#### DIRECTIONS FOR THIS TASK
Reproduce the listing below character for character; drop every image.
[GIVEN DATA start]
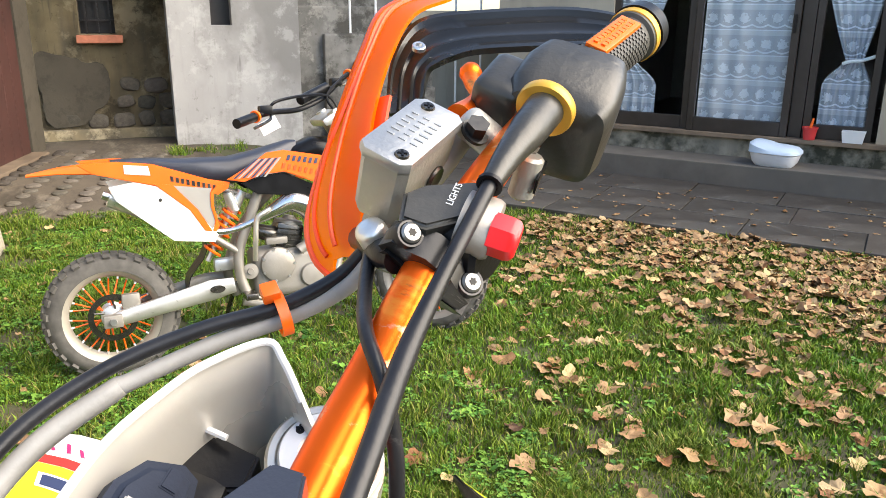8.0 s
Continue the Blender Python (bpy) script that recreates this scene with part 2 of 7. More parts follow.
straw(M["grass"])
for k in ("grass", "clover"):
    M[k].node_tree.nodes["Principled BSDF"].inputs["Specular IOR Level"].default_value = 0.2
M["leaf"] = leaf_material("dry_leaf", False)
M["leaf_ob"] = leaf_material("dry_leaf_near", True)
M["gun"] = mat("grey_cast_metal", (0.20, 0.195, 0.185), 0.42, 0.8, var=0.2, scale=20, bump=0.1, bump_scale=200)
M["cast"] = mat("dusty_cast_metal", (0.36, 0.345, 0.32), 0.5, 0.45, var=0.25, scale=14, bump=0.25, bump_scale=120, second=(0.22, 0.2, 0.17))
M["rim"] = mat("dusty_rim", (0.40, 0.375, 0.315), 0.5, 0.3, var=0.15, scale=10, bump=0.1)
M["guard"] = mat("thin_orange_plastic", (1.0, 0.15, 0.004), 0.16, var=0.08, scale=9, bump=0.05)
nt = M["guard"].node_tree
tl, mx = nt.nodes.new("ShaderNodeBsdfTranslucent"), nt.nodes.new("ShaderNodeMixShader")
tl.inputs["Color"].default_value = (1.0, 0.55, 0.012, 1)
mx.inputs["Fac"].default_value = 0.55
nt.links.new(nt.nodes["Principled BSDF"].outputs[0], mx.inputs[1])
nt.links.new(tl.outputs[0], mx.inputs[2])
nt.links.new(mx.outputs[0], nt.nodes["Material Output"].inputs["Surface"])
for k, v in (("black", 0.2), ("rubber", 0.2), ("shroud", 0.16), ("dash", 0.5), ("hose", 0.34)):
    M[k].node_tree.nodes["Principled BSDF"].inputs["Specular IOR Level"].default_value = v

M["speedo"].node_tree.nodes["Principled BSDF"].inputs["Specular IOR Level"].default_value = 0.12


def streaks(m, amount=0.6):
    """Darken a wall material by rain streaks and soft damp patches."""
    nt = m.node_tree
    b = nt.nodes["Principled BSDF"]
    src = b.inputs["Base Color"].links[0].from_socket
    co = nt.nodes.new("ShaderNodeTexCoord")
    fac = None
    for scale, lo, hi in (((5, 5, 0.5), 0.50, 0.72), ((1.1, 1.1, 0.9), 0.52, 0.66), ((22, 22, 2.5), 0.58, 0.75)):
        mp = nt.nodes.new("ShaderNodeMapping")
        mp.inputs["Scale"].default_value = scale
        no = nt.nodes.new("ShaderNodeTexNoise")
        no.inputs["Scale"].default_value, no.inputs["Detail"].default_value = 1.0, 5
        mr = nt.nodes.new("ShaderNodeMapRange")
        mr.inputs["From Min"].default_value, mr.inputs["From Max"].default_value = lo, hi
        nt.links.new(co.outputs["Object"], mp.inputs["Vector"])
        nt.links.new(mp.outputs["Vector"], no.inputs["Vector"])
        nt.links.new(no.outputs["Fac"], mr.inputs["Value"])
        if fac is None:
            fac = mr.outputs[0]
        else:
            mx = nt.nodes.new("ShaderNodeMath")
            mx.operation = "MAXIMUM"
            nt.links.new(fac, mx.inputs[0])
            nt.links.new(mr.outputs[0], mx.inputs[1])
            fac = mx.outputs[0]
    mix = nt.nodes.new("ShaderNodeMix")
    mix.data_type = "RGBA"
    mul = nt.nodes.new("ShaderNodeMath")
    mul.operation = "MULTIPLY"
    mul.inputs[1].default_value = amount
    nt.links.new(fac, mul.inputs[0])
    nt.links.new(mul.outputs[0], mix.inputs["Factor"])
    nt.links.new(src, mix.inputs["A"])
    mix.inputs["B"].default_value = (0.10, 0.095, 0.085, 1)
    nt.links.new(mix.outputs["Result"], b.inputs["Base Color"])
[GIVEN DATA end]
#### THE REPLY
8.0 s
Continue the Blender Python (bpy) script that recreates this scene with part 2 of 7. More parts follow.
straw(M["grass"])
for k in ("grass", "clover"):
    M[k].node_tree.nodes["Principled BSDF"].inputs["Specular IOR Level"].default_value = 0.2
M["leaf"] = leaf_material("dry_leaf", False)
M["leaf_ob"] = leaf_material("dry_leaf_near", True)
M["gun"] = mat("grey_cast_metal", (0.20, 0.195, 0.185), 0.42, 0.8, var=0.2, scale=20, bump=0.1, bump_scale=200)
M["cast"] = mat("dusty_cast_metal", (0.36, 0.345, 0.32), 0.5, 0.45, var=0.25, scale=14, bump=0.25, bump_scale=120, second=(0.22, 0.2, 0.17))
M["rim"] = mat("dusty_rim", (0.40, 0.375, 0.315), 0.5, 0.3, var=0.15, scale=10, bump=0.1)
M["guard"] = mat("thin_orange_plastic", (1.0, 0.15, 0.004), 0.16, var=0.08, scale=9, bump=0.05)
nt = M["guard"].node_tree
tl, mx = nt.nodes.new("ShaderNodeBsdfTranslucent"), nt.nodes.new("ShaderNodeMixShader")
tl.inputs["Color"].default_value = (1.0, 0.55, 0.012, 1)
mx.inputs["Fac"].default_value = 0.55
nt.links.new(nt.nodes["Principled BSDF"].outputs[0], mx.inputs[1])
nt.links.new(tl.outputs[0], mx.inputs[2])
nt.links.new(mx.outputs[0], nt.nodes["Material Output"].inputs["Surface"])
for k, v in (("black", 0.2), ("rubber", 0.2), ("shroud", 0.16), ("dash", 0.5), ("hose", 0.34)):
    M[k].node_tree.nodes["Principled BSDF"].inputs["Specular IOR Level"].default_value = v

M["speedo"].node_tree.nodes["Principled BSDF"].inputs["Specular IOR Level"].default_value = 0.12


def streaks(m, amount=0.6):
    """Darken a wall material by rain streaks and soft damp patches."""
    nt = m.node_tree
    b = nt.nodes["Principled BSDF"]
    src = b.inputs["Base Color"].links[0].from_socket
    co = nt.nodes.new("ShaderNodeTexCoord")
    fac = None
    for scale, lo, hi in (((5, 5, 0.5), 0.50, 0.72), ((1.1, 1.1, 0.9), 0.52, 0.66), ((22, 22, 2.5), 0.58, 0.75)):
        mp = nt.nodes.new("ShaderNodeMapping")
        mp.inputs["Scale"].default_value = scale
        no = nt.nodes.new("ShaderNodeTexNoise")
        no.inputs["Scale"].default_value, no.inputs["Detail"].default_value = 1.0, 5
        mr = nt.nodes.new("ShaderNodeMapRange")
        mr.inputs["From Min"].default_value, mr.inputs["From Max"].default_value = lo, hi
        nt.links.new(co.outputs["Object"], mp.inputs["Vector"])
        nt.links.new(mp.outputs["Vector"], no.inputs["Vector"])
        nt.links.new(no.outputs["Fac"], mr.inputs["Value"])
        if fac is None:
            fac = mr.outputs[0]
        else:
            mx = nt.nodes.new("ShaderNodeMath")
            mx.operation = "MAXIMUM"
            nt.links.new(fac, mx.inputs[0])
            nt.links.new(mr.outputs[0], mx.inputs[1])
            fac = mx.outputs[0]
    mix = nt.nodes.new("ShaderNodeMix")
    mix.data_type = "RGBA"
    mul = nt.nodes.new("ShaderNodeMath")
    mul.operation = "MULTIPLY"
    mul.inputs[1].default_value = amount
    nt.links.new(fac, mul.inputs[0])
    nt.links.new(mul.outputs[0], mix.inputs["Factor"])
    nt.links.new(src, mix.inputs["A"])
    mix.inputs["B"].default_value = (0.10, 0.095, 0.085, 1)
    nt.links.new(mix.outputs["Result"], b.inputs["Base Color"])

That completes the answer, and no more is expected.